In India, organized retailers account for a mere 4% of the total jewelry retail market. This is because of the buyers‟ preference and trust in their neighborhood goldsmith. Even the standardization of designs is not possible due to varying local tastes. There are about 15,000 vendors across the country in the gold processing industry, with over 450,000 gold smiths spread across the country. There are also more than 6,000 vendors in the diamond-processing industry. Organized vendors have been growing steadily, carving a market share of 4% of the industry. With consumer preference for fine quality goods, branded jewelry, hallmark certification and maturity in the jewelry market, organized retail share is expected to grow. Elevated gold prices, higher borrowing and operating costs, makes the survival of family-owned jewelers difficult as well. Pricing Gold is a renowned metal not only for its traditional use for adornment but also for its stance as a time-tested investment-class asset.
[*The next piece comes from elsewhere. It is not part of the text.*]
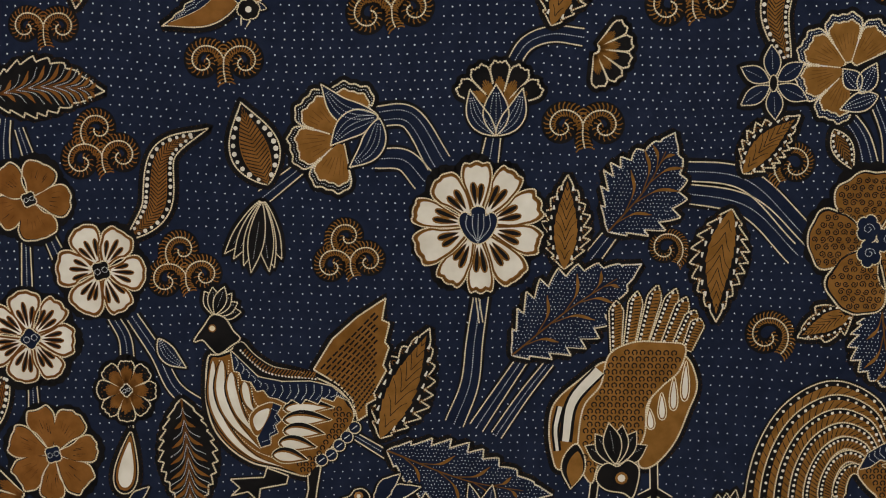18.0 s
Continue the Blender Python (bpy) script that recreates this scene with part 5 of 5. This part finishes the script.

The price of gold is determined by the fundamental demand-supply dynamics of the gold bullion market. Gold is considered to be a relatively safe investment in times of economic volatility and uncertainty. With the recent weakness and high fiscal debt levels of major western paper currencies, gold has attracted many investors, as evidenced by gold’s record high prices in the last two years. The Indian consumer is generally regarded as sophisticated and price sensitive and remains very risk averse when the prices are volatile. When prices are high an increase in sales of scrap gold is often observed and conversely when prices fall or show signs of stability, it results in an increase in demand.